[Material]:
--- begin ---
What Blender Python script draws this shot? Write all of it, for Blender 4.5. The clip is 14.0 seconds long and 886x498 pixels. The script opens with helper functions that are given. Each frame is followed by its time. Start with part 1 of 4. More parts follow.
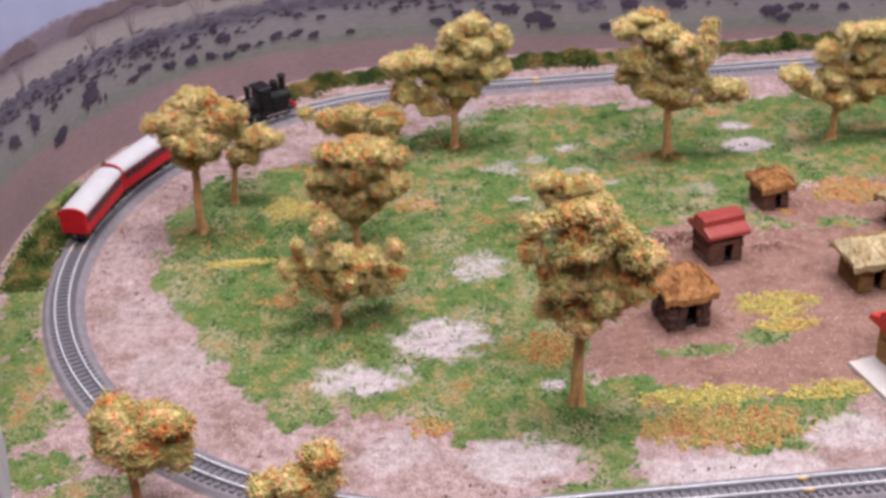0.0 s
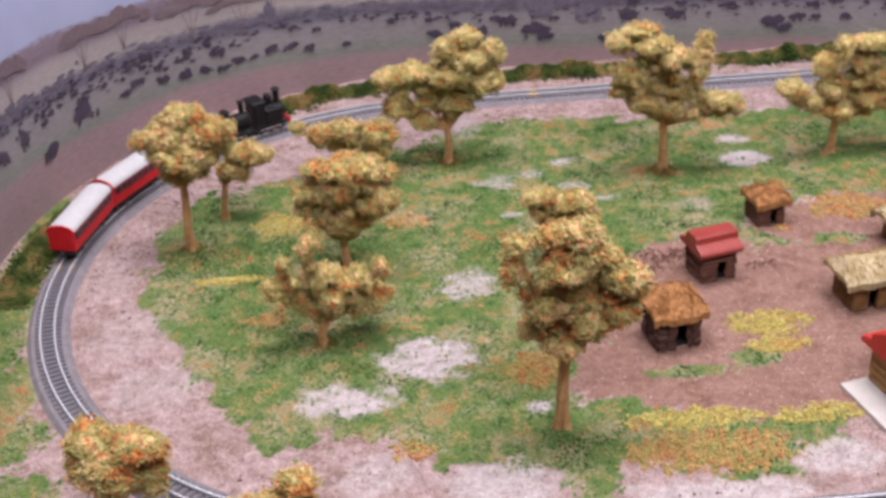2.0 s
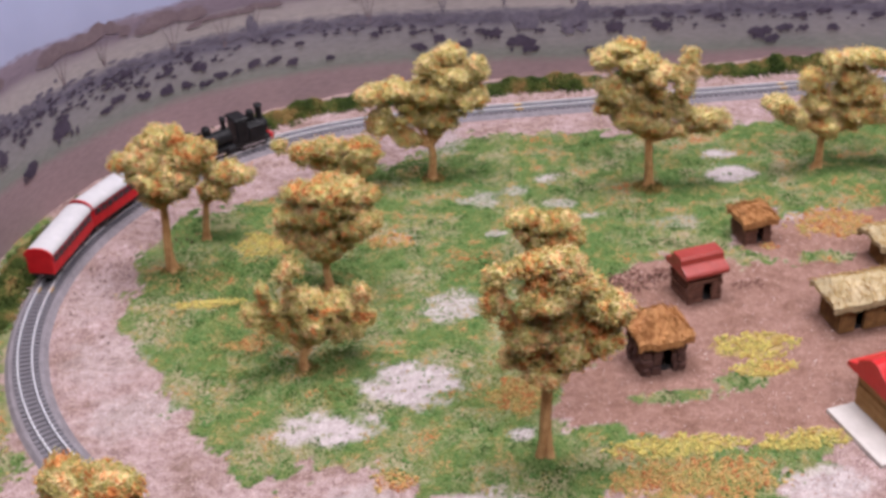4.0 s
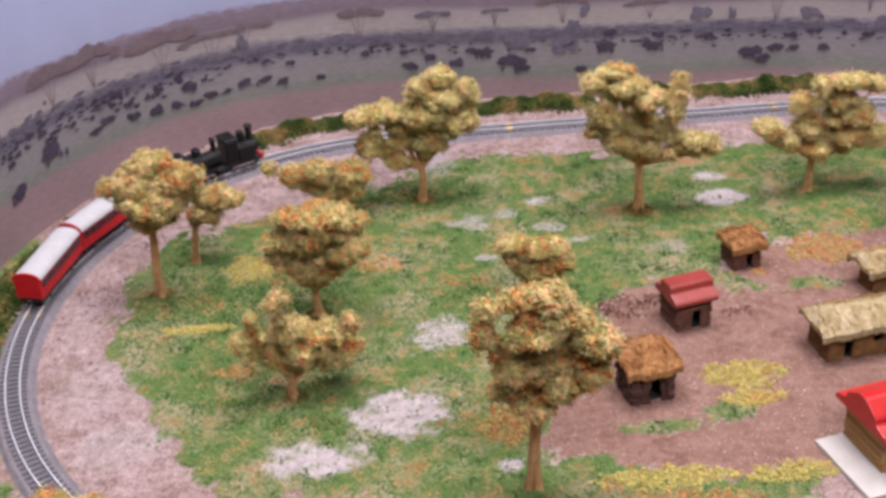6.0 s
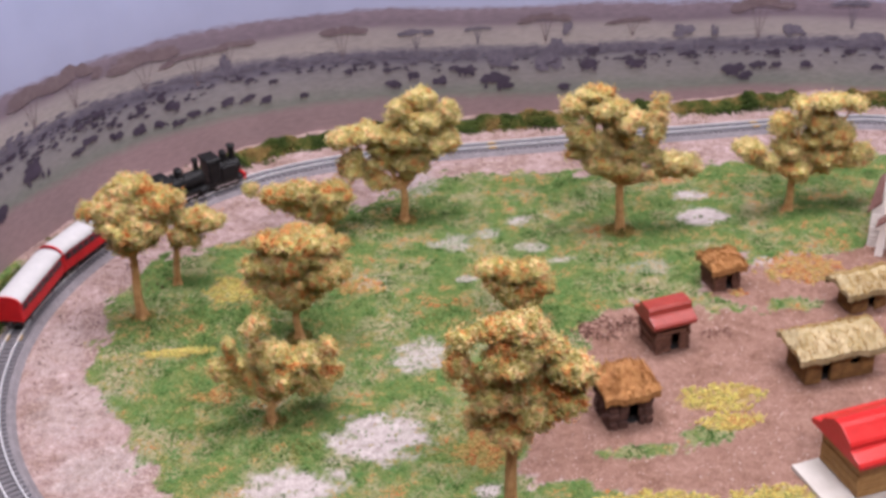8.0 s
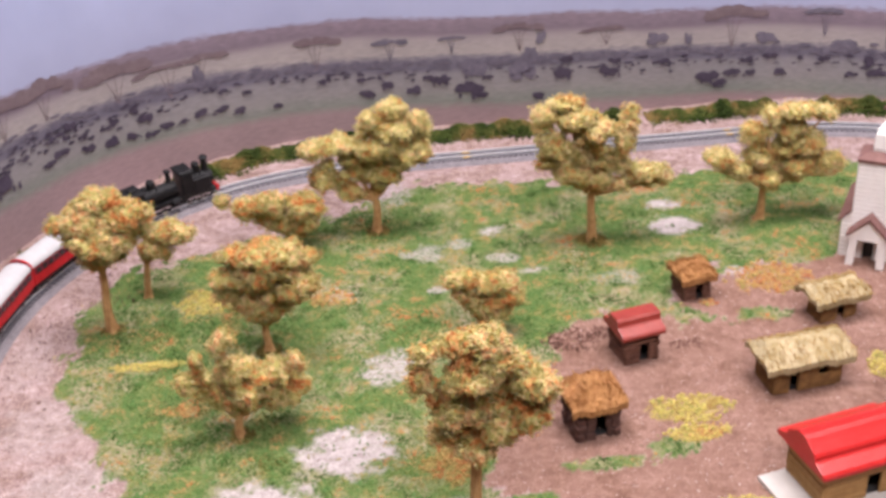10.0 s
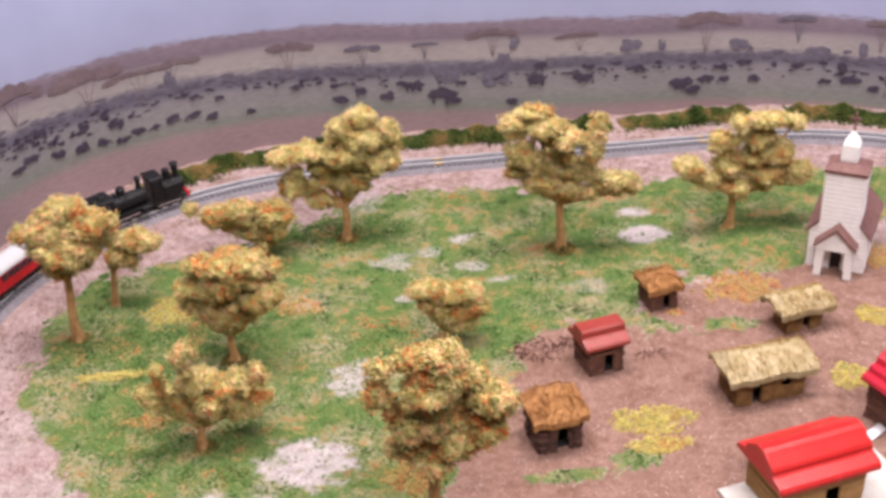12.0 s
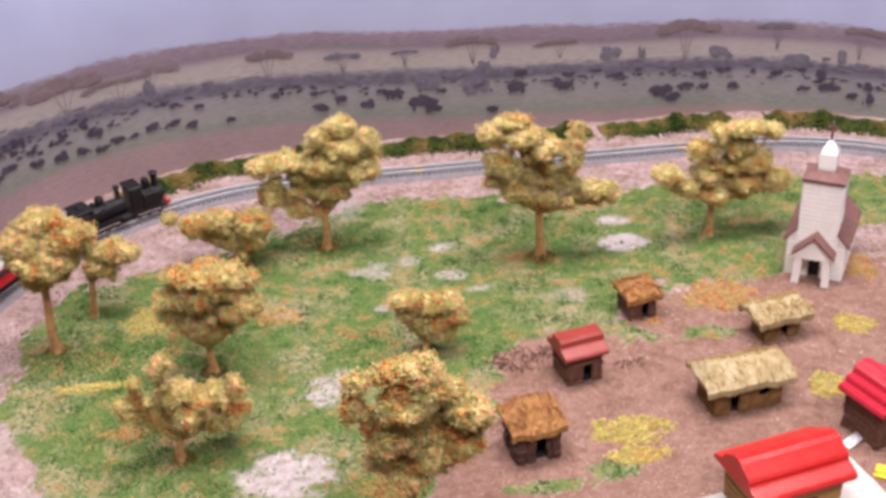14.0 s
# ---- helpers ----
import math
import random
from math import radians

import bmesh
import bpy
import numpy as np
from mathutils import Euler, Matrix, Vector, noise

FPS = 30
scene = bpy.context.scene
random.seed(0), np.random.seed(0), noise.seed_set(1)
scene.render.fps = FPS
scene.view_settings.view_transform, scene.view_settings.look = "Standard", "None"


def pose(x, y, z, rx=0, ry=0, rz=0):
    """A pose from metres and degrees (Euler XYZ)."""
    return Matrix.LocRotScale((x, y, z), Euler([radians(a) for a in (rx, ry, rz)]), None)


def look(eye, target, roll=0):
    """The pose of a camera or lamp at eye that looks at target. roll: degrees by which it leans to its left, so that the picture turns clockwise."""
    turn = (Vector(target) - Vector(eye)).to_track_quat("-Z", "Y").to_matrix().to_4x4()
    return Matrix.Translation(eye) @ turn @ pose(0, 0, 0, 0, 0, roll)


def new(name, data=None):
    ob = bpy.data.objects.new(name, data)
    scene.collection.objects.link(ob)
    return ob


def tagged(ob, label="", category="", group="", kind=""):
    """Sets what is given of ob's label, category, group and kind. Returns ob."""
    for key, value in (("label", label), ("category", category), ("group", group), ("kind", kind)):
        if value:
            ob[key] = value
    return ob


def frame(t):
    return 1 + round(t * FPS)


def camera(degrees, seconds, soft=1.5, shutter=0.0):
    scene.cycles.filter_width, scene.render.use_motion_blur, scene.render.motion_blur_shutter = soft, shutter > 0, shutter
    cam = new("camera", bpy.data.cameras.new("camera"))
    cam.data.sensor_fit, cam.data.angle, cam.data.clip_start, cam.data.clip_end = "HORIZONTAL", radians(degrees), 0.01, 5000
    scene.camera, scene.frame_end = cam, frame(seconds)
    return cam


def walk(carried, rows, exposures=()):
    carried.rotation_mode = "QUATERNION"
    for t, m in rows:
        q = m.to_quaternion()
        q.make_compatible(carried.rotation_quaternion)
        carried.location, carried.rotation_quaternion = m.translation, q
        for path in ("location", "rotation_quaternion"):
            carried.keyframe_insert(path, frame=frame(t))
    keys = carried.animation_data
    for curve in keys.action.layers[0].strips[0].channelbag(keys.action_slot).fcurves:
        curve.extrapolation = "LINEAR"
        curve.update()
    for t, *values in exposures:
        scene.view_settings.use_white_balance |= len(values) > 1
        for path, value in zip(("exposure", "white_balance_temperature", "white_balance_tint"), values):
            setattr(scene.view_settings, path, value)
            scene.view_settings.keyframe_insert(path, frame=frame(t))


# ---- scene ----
--- end ---
Write the listing above out again exactly, dropping each image.

What Blender Python script draws this shot? Write all of it, for Blender 4.5. The clip is 14.0 seconds long and 886x498 pixels. The script opens with helper functions that are given. Each frame is followed by its time. Start with part 1 of 4. More parts follow.
0.0 s
2.0 s
4.0 s
6.0 s
8.0 s
10.0 s
12.0 s
14.0 s
# ---- helpers ----
import math
import random
from math import radians

import bmesh
import bpy
import numpy as np
from mathutils import Euler, Matrix, Vector, noise

FPS = 30
scene = bpy.context.scene
random.seed(0), np.random.seed(0), noise.seed_set(1)
scene.render.fps = FPS
scene.view_settings.view_transform, scene.view_settings.look = "Standard", "None"


def pose(x, y, z, rx=0, ry=0, rz=0):
    """A pose from metres and degrees (Euler XYZ)."""
    return Matrix.LocRotScale((x, y, z), Euler([radians(a) for a in (rx, ry, rz)]), None)


def look(eye, target, roll=0):
    """The pose of a camera or lamp at eye that looks at target. roll: degrees by which it leans to its left, so that the picture turns clockwise."""
    turn = (Vector(target) - Vector(eye)).to_track_quat("-Z", "Y").to_matrix().to_4x4()
    return Matrix.Translation(eye) @ turn @ pose(0, 0, 0, 0, 0, roll)


def new(name, data=None):
    ob = bpy.data.objects.new(name, data)
    scene.collection.objects.link(ob)
    return ob


def tagged(ob, label="", category="", group="", kind=""):
    """Sets what is given of ob's label, category, group and kind. Returns ob."""
    for key, value in (("label", label), ("category", category), ("group", group), ("kind", kind)):
        if value:
            ob[key] = value
    return ob


def frame(t):
    return 1 + round(t * FPS)


def camera(degrees, seconds, soft=1.5, shutter=0.0):
    scene.cycles.filter_width, scene.render.use_motion_blur, scene.render.motion_blur_shutter = soft, shutter > 0, shutter
    cam = new("camera", bpy.data.cameras.new("camera"))
    cam.data.sensor_fit, cam.data.angle, cam.data.clip_start, cam.data.clip_end = "HORIZONTAL", radians(degrees), 0.01, 5000
    scene.camera, scene.frame_end = cam, frame(seconds)
    return cam


def walk(carried, rows, exposures=()):
    carried.rotation_mode = "QUATERNION"
    for t, m in rows:
        q = m.to_quaternion()
        q.make_compatible(carried.rotation_quaternion)
        carried.location, carried.rotation_quaternion = m.translation, q
        for path in ("location", "rotation_quaternion"):
            carried.keyframe_insert(path, frame=frame(t))
    keys = carried.animation_data
    for curve in keys.action.layers[0].strips[0].channelbag(keys.action_slot).fcurves:
        curve.extrapolation = "LINEAR"
        curve.update()
    for t, *values in exposures:
        scene.view_settings.use_white_balance |= len(values) > 1
        for path, value in zip(("exposure", "white_balance_temperature", "white_balance_tint"), values):
            setattr(scene.view_settings, path, value)
            scene.view_settings.keyframe_insert(path, frame=frame(t))


# ---- scene ----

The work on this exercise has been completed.